> [What needs to be done]: Show all lines holding the string "Blender".
==== Data provided ====
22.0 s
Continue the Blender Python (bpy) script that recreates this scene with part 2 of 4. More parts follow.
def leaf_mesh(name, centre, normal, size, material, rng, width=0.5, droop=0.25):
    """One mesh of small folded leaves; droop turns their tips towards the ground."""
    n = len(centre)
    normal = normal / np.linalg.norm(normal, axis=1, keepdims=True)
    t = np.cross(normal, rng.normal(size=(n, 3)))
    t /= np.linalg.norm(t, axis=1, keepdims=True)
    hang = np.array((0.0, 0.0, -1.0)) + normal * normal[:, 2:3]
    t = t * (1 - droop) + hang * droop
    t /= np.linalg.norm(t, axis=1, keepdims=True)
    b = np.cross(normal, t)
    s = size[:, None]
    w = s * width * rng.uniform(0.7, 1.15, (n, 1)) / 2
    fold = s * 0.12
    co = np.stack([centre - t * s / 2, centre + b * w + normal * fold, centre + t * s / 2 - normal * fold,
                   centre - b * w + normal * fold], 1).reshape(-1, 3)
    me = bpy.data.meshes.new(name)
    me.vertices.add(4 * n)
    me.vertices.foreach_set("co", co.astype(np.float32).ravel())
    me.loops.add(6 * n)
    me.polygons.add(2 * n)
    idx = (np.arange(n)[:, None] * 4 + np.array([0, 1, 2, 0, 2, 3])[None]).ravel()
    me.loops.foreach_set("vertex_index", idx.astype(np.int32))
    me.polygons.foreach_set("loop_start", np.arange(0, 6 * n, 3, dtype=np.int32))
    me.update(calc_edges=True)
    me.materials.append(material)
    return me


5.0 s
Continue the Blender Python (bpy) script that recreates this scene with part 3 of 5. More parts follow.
====
> [Reply]:
Continue the Blender Python (bpy) script that recreates this scene with part 2 of 4. More parts follow.
Continue the Blender Python (bpy) script that recreates this scene with part 3 of 5. More parts follow.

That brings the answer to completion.